With floods this spring, what kind of damage did Quincy riverfront parks sustain?
After floods on the Mississippi River, Quincy Park District crews typically have to clean up debris, but major floods, which the region saw this spring, mean more work.
Director of Parks Matt Higley told the Quincy Park Board this week that bids will be sought to replace shrubs and rock in Clat Adams Bicentennial Park. Shrubs in the park died during the floods, and the floodwaters moved seed into the rocks, requiring staff to spray the rocks regularly to reduce vegetation growth.
He also said that because so much of the grass in the park had died, the district will reseed the area.
Higley said typically landscaping survive floods, but when floodwaters remain in the park for weeks, it causes more problems.
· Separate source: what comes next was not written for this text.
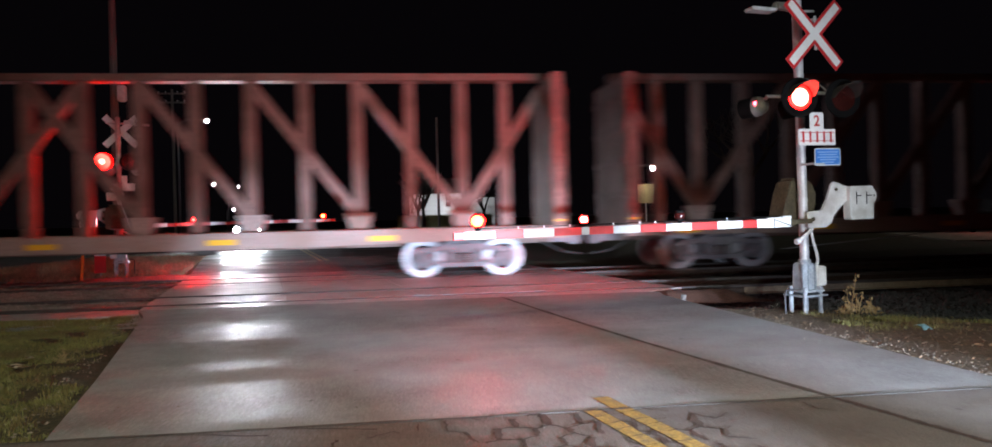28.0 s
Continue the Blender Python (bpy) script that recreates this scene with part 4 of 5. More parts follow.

He said the district had to complete a similar project after major flooding in 2008.
Money for the work in Clat Adams will come from the district's insurance/liability fund.
Besides landscaping work, Clat Adams lost outlets and a few electrical boxes. Electrical boxes in Kesler Park and Art Keller Marina will need to be replaced, as will playground chips at Kesler and Quinsippi Island.
Flooding this year also delayed the installation of the fountain at Clat Adams, though work is ongoing on the $270,800 replacement project.
Higley said that the firm that is installing the fountain will start training park staff in September.
The new design will allow the Park District to remove parts of the fountain in the event of flooding, which wasn't possible with the previous fountain that had been installed in 1992.
There have been a number of comments regarding North 18th Street in Quincy.
After the city released the list of the streets it would resurface as part of its proposed capital plan, there were many questions as to why North 18th Street wasn't included.
The work has already been awarded for the reconstruction of North 18th between Chestnut and Maple. The Quincy City Council approved the bid of $982,217 from Rees Construction Co., for the second phase and final phase of the project, which includes new curb, gutter and sidewalks.
A $1.04 million water and sewer line replacement project was finished earlier this summer.